President Biden asserts executive privilege to deny House GOP access to his special counsel interview audio

The White House letter is a tacit admission there are moments from the interview it fears portray Biden in a negative light. 

Joe Biden
AP Photo/Susan Walsh

President Joe Biden has asserted executive privilege over audio of his interview with special counsel Robert Hur that's at the center a Republican effort to hold Attorney General Merrick Garland in contempt of Congress, the Justice Department told lawmakers in a letter publicly released on Thursday.

It comes as the the House Oversight and Accountability Committee and the Judiciary Committee are each expected to hold a hearing to recommend that the full House refer Garland to the Justice Department for the contempt charges over the department's refusal to hand over the audio.

Garland advised Biden in a letter on Thursday that the audio falls within the scope of executive privilege. Garland told the Democratic president that the “committee's needs are plainly insufficient to outweigh the deleterious effects that the production of the recordings would have on the integrity and effectiveness of similar law enforcement investigations in the future."
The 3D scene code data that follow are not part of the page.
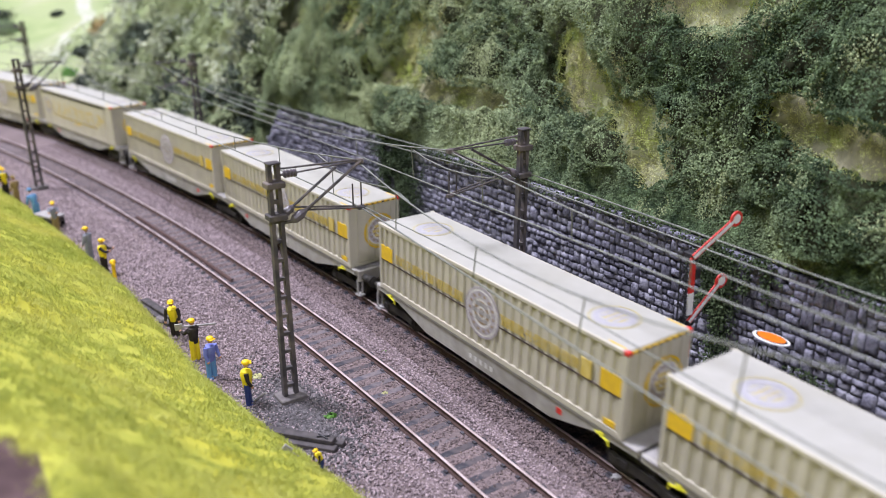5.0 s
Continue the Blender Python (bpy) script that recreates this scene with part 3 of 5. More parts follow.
# ---- tracks ----
def track(name, label, off, s0, s1):
    ss = np.concatenate([np.arange(s0, -440, 40.0), np.arange(-440, 900, 8.0), np.arange(900, s1, 40.0)])
    o = off(ss) if callable(off) else np.full(len(ss), float(off))
    tr = thing(name, pose(0, 0, 0), label, "railway track", "tracks")
    for side in (-1, 1):
        prof = [(-0.95, -2.2), (-0.95, -1.85), (-0.25, -1.6), (-0.25, -0.75), (-0.5, -0.6), (-0.5, -0.06), (0.5, -0.06), (0.5, -0.6), (0.25, -0.75), (0.25, -1.6), (0.95, -1.85), (0.95, -2.2)]
        V, F = ribbon(prof, ss, o + side * 8.6)
        rail = part("rail", array_mesh("rail", V, F, RAILRUST), None, tr, "rusty brown rail")
        V, F = ribbon([(-0.5, -0.07), (-0.36, 0.0), (0.36, 0.0), (0.5, -0.07)], ss, o + side * 8.6)
        part("running_surface", array_mesh("running_surface", V, F, RAILTOP), None, rail, "worn shiny rail head")
    me = Shape().box(-1.55, 1.55, -11.9, 11.9, -3.9, -2.15, 0.2)
    for side in (-1, 1):
        for e in (-1, 1):
            me.box(-0.75, 0.75, side * 8.6 + e * 1.6 - 0.5, side * 8.6 + e * 1.6 + 0.5, -2.2, -1.55)
    me = me.mesh("sleeper", SLEEPER)
    r = random.Random(4)
    s = -330.0
    while s < 760:
        c = float(near_track(s)) if callable(off) else off
        m = spot(s + r.uniform(-0.3, 0.3), c, r.uniform(-0.12, 0.08), r.uniform(-1.2, 1.2))
        ob = new("sleeper", me)
        ob.parent = tr
        ob.matrix_basis = m
        s += 7.7
    return tr


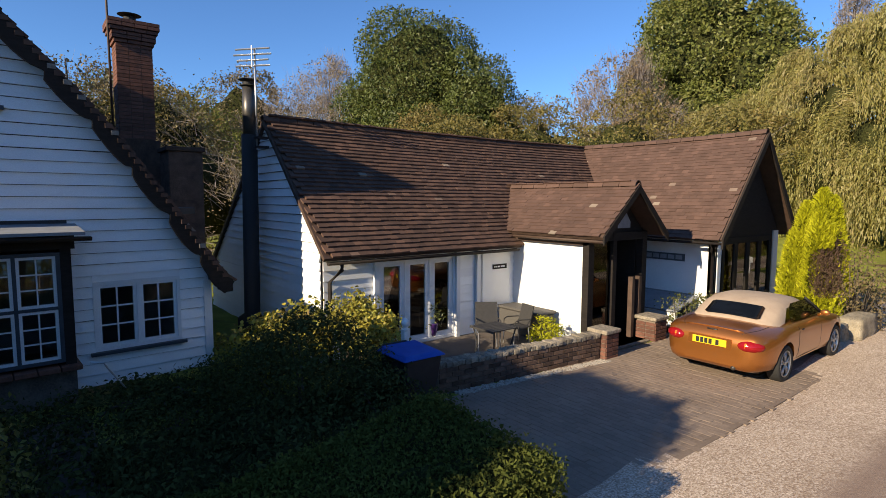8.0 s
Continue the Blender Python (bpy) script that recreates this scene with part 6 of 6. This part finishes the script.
def deck_z(x, y):
    """Height of the body's upper surface."""
    w, zs, zc = (float(lerp_table(y, t)) for t in (W_T, S_T, C_T))
    return float(np.interp(abs(x), [0, w * 0.4, w * 0.75, w * 0.9], [zc, zc - 0.008, zs + (zc - zs) * 0.55, zs + 0.004]))


# seams, lamps, plate
for s in (-1, 1):
    bm = bmesh.new()
    ellipsoid(bm, (s * 0.568, -0.700, 0.630), (0.19, 0.120, 0.094), s * 27)
    car_mesh("tail_lamp", bm, RED_LAMP, body, "red tail lamp with an amber centre")
    bm = bmesh.new()
    ellipsoid(bm, (s * 0.530, -0.775, 0.634), (0.062, 0.058, 0.062), s * 20)
    car_mesh("indicator", bm, AMBER_LAMP, body, "amber indicator")
bm = bmesh.new()
box(bm, -0.26, 0.26, -0.822, -0.806, 0.565, 0.675)
bevelled(bm, 0.006)
plate = car_mesh("number_plate", bm, PLATE, body, "yellow rear number plate", False)
for u, w in ((-0.20, 0.05), (-0.135, 0.05), (-0.07, 0.05), (-0.005, 0.05), (0.10, 0.05)):
    bm = bmesh.new()
    box(bm, u, u + w, -0.8245, -0.8215, 0.580, 0.660)
    car_mesh("plate_bar", bm, TRIM_BLACK, plate, smooth=False)
bm = bmesh.new()
box(bm, -0.33, 0.33, -0.806, -0.795, 0.54, 0.70)
bevelled(bm, 0.01)
car_mesh("plate_recess", bm, PAINT, body, smooth=False)
bm = bmesh.new()
box(bm, -0.08, 0.08, -0.735, -0.71, 0.785, 0.805)
bevelled(bm, 0.006)
car_mesh("brake_light", bm, TRIM_BLACK, body, "dark high-level brake light")
bm = bmesh.new()
tube(bm, [(0.36, -0.80, 0.27), (0.36, -0.55, 0.27)], [0.032, 0.032], 12)
car_mesh("exhaust", bm, METAL_FLUE, body)
bm = bmesh.new()
box(bm, -0.58, 0.58, -0.45, 2.9, 0.16, 0.25)
car_mesh("underside", bm, TRIM_BLACK, body, smooth=False)
for s in (-1, 1):
    # the door's shut line, let into the body's side
    bm = bmesh.new()
    zs = np.linspace(0.30, 0.80, 8)
    line = [(0.50, z) for z in zs[::-1]] + [(0.56, 0.285), (1.45, 0.285)] + [(1.52, z) for z in zs]
    tube(bm, [(s * (side_x(y, z) + 0.0005), y, z) for y, z in line], [0.0045] * len(line), 5)
    car_mesh("door_seam", bm, TRIM_BLACK, body)
    bm = bmesh.new()
    ellipsoid(bm, (s * (side_x(0.66, 0.74) + 0.002), 0.66, 0.74), (0.010, 0.06, 0.014))
    car_mesh("door_handle", bm, TRIM_BLACK, body)
    bm = bmesh.new()
    ellipsoid(bm, (s * 0.85, 1.48, 0.91), (0.075, 0.035, 0.05))
    tube(bm, [(s * 0.74, 1.50, 0.85), (s * 0.82, 1.50, 0.89)], [0.025, 0.02], 8)
    car_mesh("door_mirror", bm, PAINT, body)
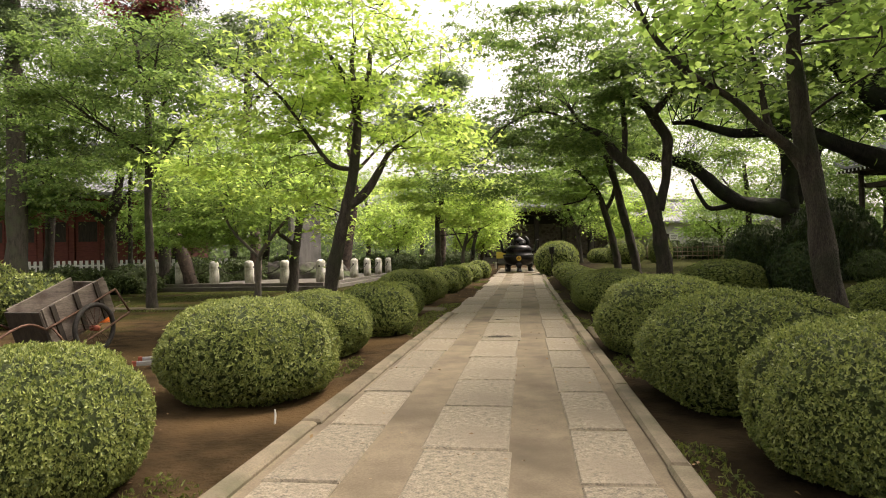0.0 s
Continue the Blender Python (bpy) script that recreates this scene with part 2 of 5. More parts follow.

Assistant Attorney General Carlos Felipe Uriarte urged lawmakers not to proceed with the contempt effort to avoid “unnecessary and unwarranted conflict.”

“It is the longstanding position of the executive branch held by administrations of both parties that an official who asserts the president's claim of executive privilege cannot be held in contempt of Congress,” Uriarte wrote.

White House Counsel Ed Siskel wrote in a separate, scathing letter to Congress on Thursday that lawmakers' effort to obtain the recording was absent any legitimate purpose and lays bare their likely goal — "to chop them up, distort them, and use them for partisan political purposes.”

The White House letter is a tacit admission that there are moments from the Hur interview it fears portray Biden in a negative light in an election year — and that could be exacerbated by the release, or selective release, of the audio.

The transcript of the Hur interview showed Biden struggling to recall some dates and occasionally confusing some details — something longtime aides says he’s done for years in both public and private — but otherwise showing deep recall in other areas. Biden and his aides are particularly sensitive to questions about his age. At 81, he’s the oldest ever president, and he's seeking another four-year term.

Hur, a former senior official in the Trump administration Justice Department, was appointed as a special counsel in January 2023 following the discovery of classified documents in multiple locations tied to Biden.

Hur’s report said many of the documents recovered at the Penn Biden Center in Washington, in parts of Biden’s Delaware home and in his Senate papers at the University of Delaware were retained by “mistake.”

But investigators did find evidence of willful retention and disclosure related a subset of records found in Biden’s Wilmington, Delaware, house, including in a garage, an office and a basement den.

The files pertain to a troop surge in Afghanistan during the Obama administration that Biden had vigorously opposed. Biden kept records that documented his position, including a classified letter to Obama during the 2009 Thanksgiving holiday. Some of that information was shared with a ghostwriter with whom he published memoirs in 2007 and 2017.